Ticket #16 (assigned Enhancement)
Use incremental XML parsing to avoid blocking
| Reported by: | wsanchez@… | Owned by: | wsanchez@… |
|---|---|---|---|
| Priority: | 2: Expected | Milestone: | CalendarServer-3.x |
| Component: | Calendar Server | Severity: | Performance |
| Keywords: | Cc: |
Description
When we receive requests from the network which contain XML bodies (eg. DAV methods), we read the request stream into memory until we have all of it, then parse the XML. This is the only option we ahve with PyXML, I think, since it's parse() routines require a string, or do blocking I/O on a filehandle.
The downside here is that we have to have all of the XML in memory before we can continue, which is lame.
What we actually want is a parser that we can feed data to incrementally. ElementTree appears to have this property, so switching parsers to ElementTree could be nice. ElementTree also has the advantage of being slated for inclusion in future python releases, seems lighter weight than PyXML, and has a less complicated licensing situation.

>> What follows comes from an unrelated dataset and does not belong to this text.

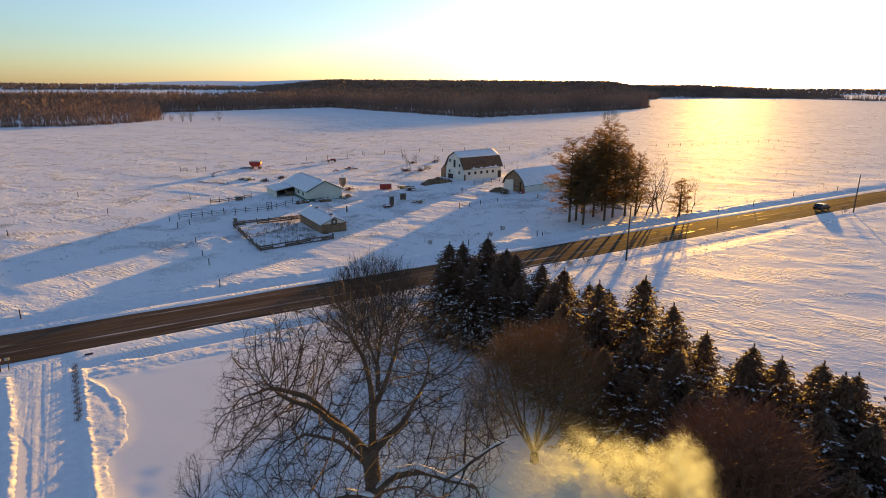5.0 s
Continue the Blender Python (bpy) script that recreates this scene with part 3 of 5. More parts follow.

We should also consider LXML, which is ElementTree-like, but binds to the Libxml2 C library and apparently performs better.
What we're after here is better performance, in terms of both memory and CPU. XML parsing and iCalendar parsing are, I think, going to be some of our prominent bottlenecks.
I'll mark this as a P4 for Preview 1, since our main goal for Preview 1 is feature completeness, so people can start using it.